I arrived at Trigger Time Valley with the P250 Compact, my friend Rusty Rawsen, a sufficient supply of 9mm ammunition and the assorted impedimenta of the trade. Our first chore was to run the P250 through the mandatory accuracy testing, firing the pistol from an MTM Predator rest at 50 feet.

All of our groups were beautifully centered, and there were very few bullet impacts outside of the targets' respective 10-rings. This was one of the more accurate out-of-the-box pistols either of us had fired in some time. Before moving on to more enlightening (and entertaining) forms of shooting, we ran five rounds of each of our test loads across my Chrony chronograph to see what type of velocities we were getting from the subcompact's short barrel.

I had recently obtained a supply of Birchwood-Casey's B-24 Dirty Bird targets, and I set up a pair of them to run the following drills.

• Five yards. Draw pistol and engage each target with four rounds. Perform a combat reload and repeat, firing the pistol unsupported (one-handed).

• Ten yards. Draw pistol and double-tap each target, perform a combat reload and engage them again. Reholster the pistol and repeat the drill three more times.

• Fifteen yards. Draw pistol and engage each target with four rounds, slow aimed fire. Reload and repeat twice.

I found the P250's handling to be excellent, although rapid-fire shots tended to wander a bit to the right, but nothing went outside the 8 ring. Not too bad for the first time out.

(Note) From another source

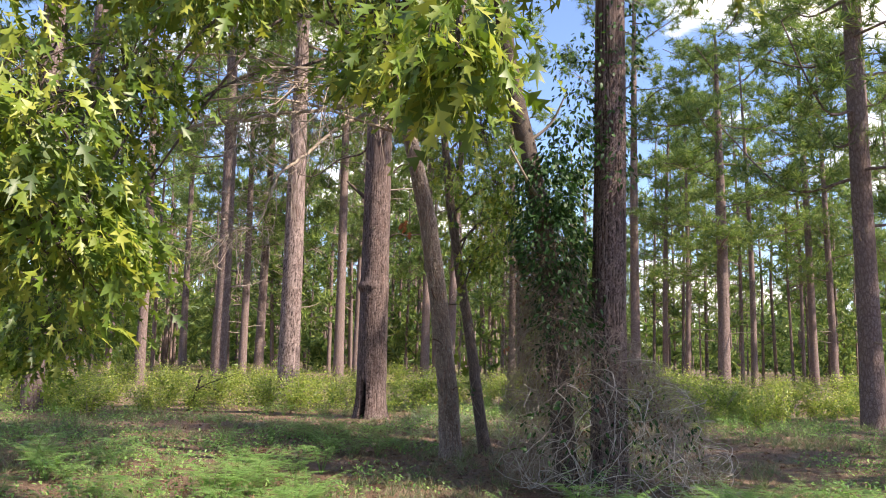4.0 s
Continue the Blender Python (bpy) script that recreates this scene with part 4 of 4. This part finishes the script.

It is my practice to point out any negative features on a test gun. In this case there were none. In fact, the only thing I would like to see is for Sig Sauer to offer the option of a fiber-optic front sight. As my eyes have become more, ahem, "experienced," I find that I shoot significantly better with such sights. Other than that, I think Sig Sauer has yet another winner in its product line, and it is going to be amusing to watch the competition play catch up.